En este sentido, anota, EEUU ha pasado de rechazar ese segundo componente, el de la presión local, a apoyarlo "esperando que también se traduzca en un aumento de ingresos tributarios para el país", aunque "es importante advertir de que los resultados dependerán mucho de la ambición de las medidas que se acuerden: por ejemplo, no es lo mismo un tipo mínimo del 12,5% que del 21%".
La implementación del impuesto no resultaría, en cualquier caso, sencilla, ya que los Estados pueden "adoptar el Pilar 2 e imponer a sus multinacionales residentes un impuesto equivalente a la diferencia entre el tipo mínimo acordado y la tributación efectiva de las mismas en otros países", pero, al mismo tiempo, "sin acuerdo no puede imponer a las multinacionales no residentes que tributen por los beneficios generados en España, porque no lo permiten las normas vigentes de fiscalidad internacional, en particular, los denominados convenios de doble imposición". Las primeras serían Telefónica, Iberdrola o ACS; las segundas, Amazon, Twitter o Facebook.
"El listón queda tan bajo que cualquier empresa podrá saltárselo"
Así, apunta, "los acuerdos no podrán ser muy ambiciosos, ni en la determinación de las empresas afectadas (sectores, tamaños) ni en el importe del tipo mínimo que se fije. Pero, en todo caso, será un avance con respecto a la situación actual".
Por último, López Laborda rechaza que pueda hablarse de un intento de "armonización global" del Impuesto de Sociedades, aunque sí considera que "las propuestas en las que está trabajando la OCDE a instancias del G20 pueden tener efectos de largo alcance". Entre otras causas, añade, porque "los países más grandes han estado desde el principio detrás de los trabajos de la OCDE, en especial, Francia y Alemania, y ahora tienen más interés que nunca en que salgan adelante, porque les pueden proporcionar ingresos adicionales que precisan para hacer frente a las consecuencias económicas y sociales de la pandemia".
Por su parte, Íñigo Macías, responsable de Investigaciones de Oxfam-Intermon, calificó de "decepcionante e incluso absurdo que el G-7 declare que esto es una ‘transformación integral’ del sistema fiscal internacional", ya que "un mínimo global del 15% se queda corto, no marcará ese punto de inflexión para acabar con el uso abusivo de los paraísos fiscales ni en la competencia fiscal".
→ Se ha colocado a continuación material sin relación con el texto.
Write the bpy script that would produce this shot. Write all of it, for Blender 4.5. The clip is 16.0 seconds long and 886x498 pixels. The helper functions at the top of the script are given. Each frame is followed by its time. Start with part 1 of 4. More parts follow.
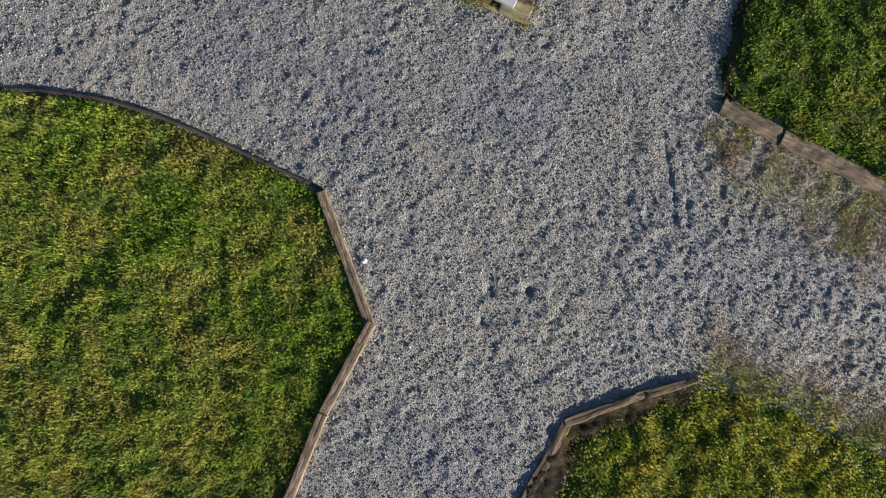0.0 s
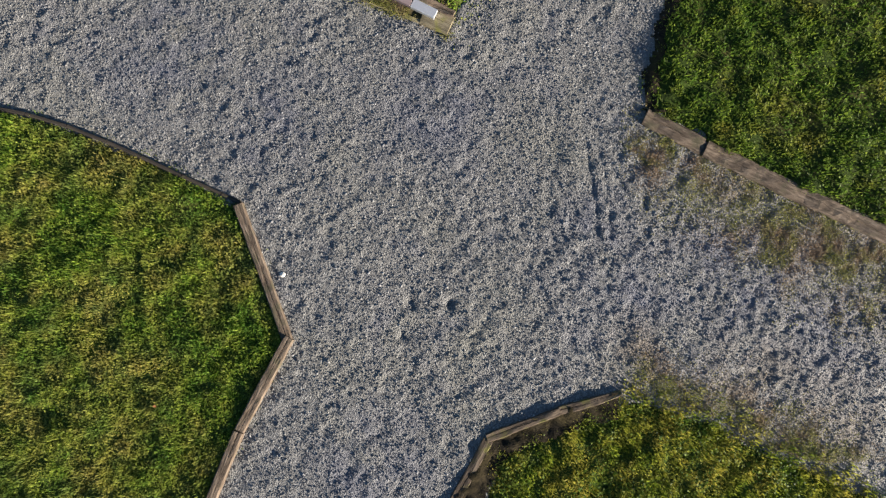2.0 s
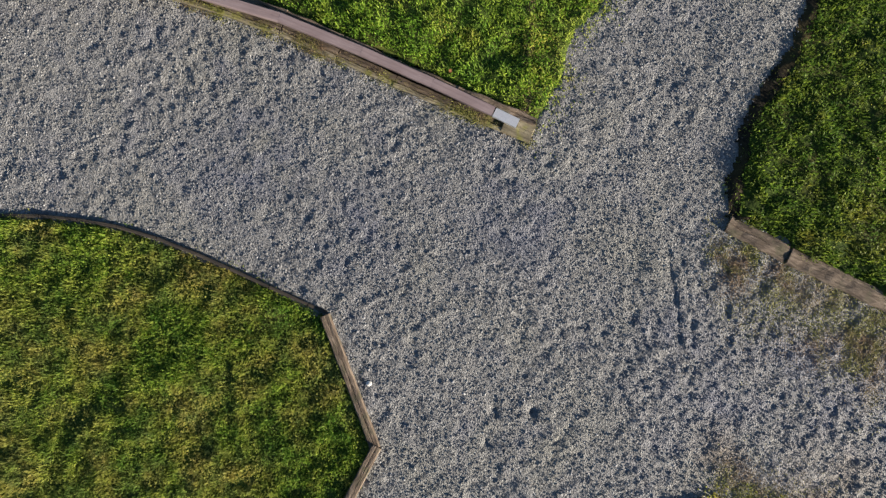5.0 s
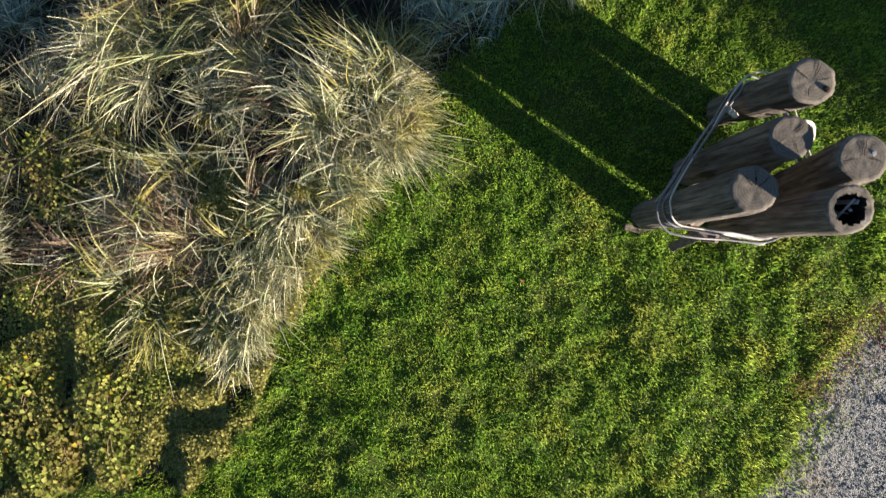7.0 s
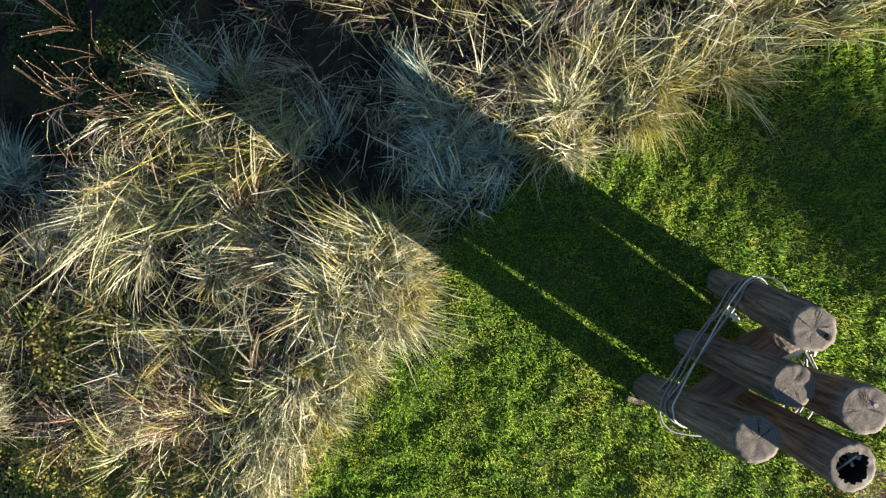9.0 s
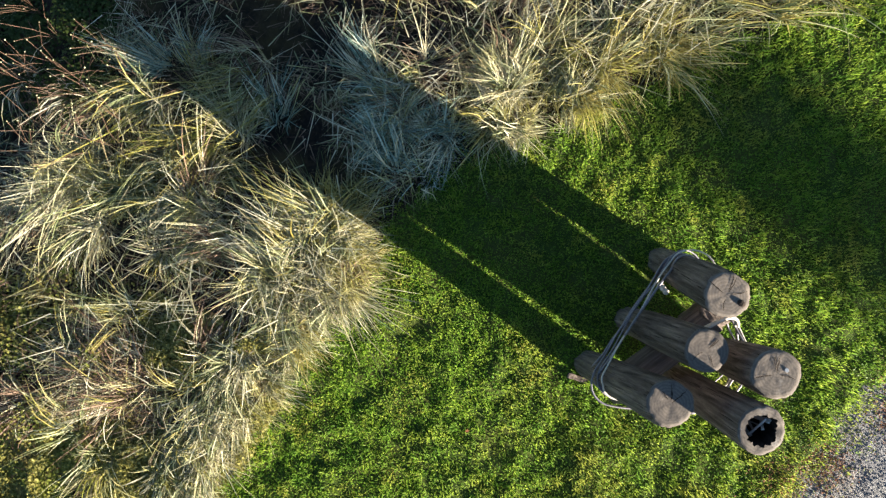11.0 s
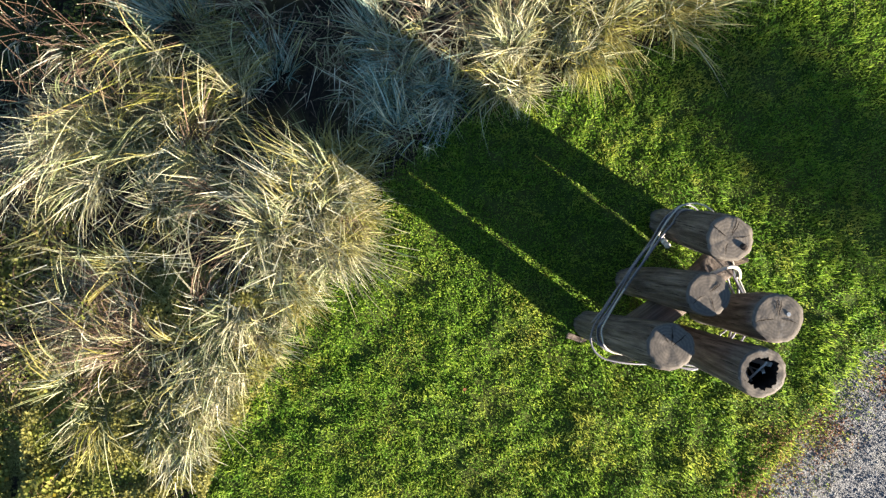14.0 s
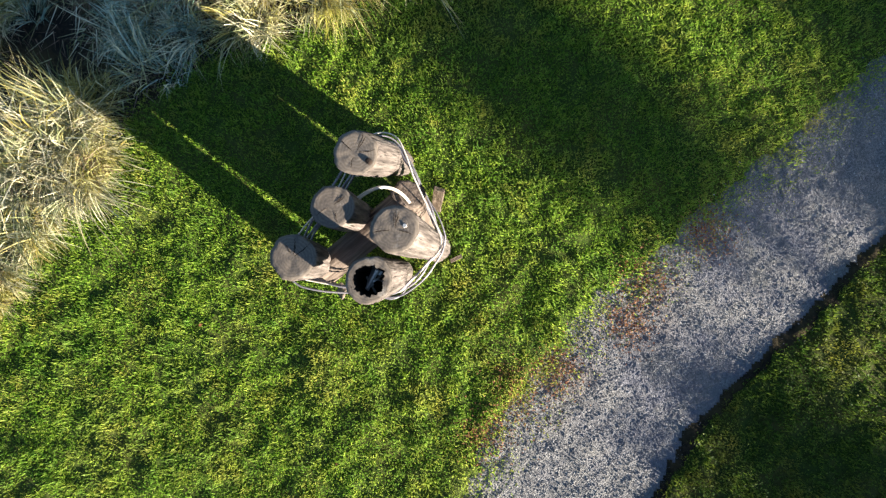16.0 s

"Nos hubiera gustado poder reconocer que este era el gran momento histórico de la reforma del sistema fiscal impulsado por las grandes economías del mundo para que las grandes corporaciones lleguen a pagar los impuestos que les corresponde donde les corresponde", anotó, pero "con este 15% en realidad no hacen más que alinearse con los paraísos fiscales como Irlanda, Suiza o Singapur. El listón queda tan bajo que casi te tropiezas con él y cualquier gran empresa se lo saltará".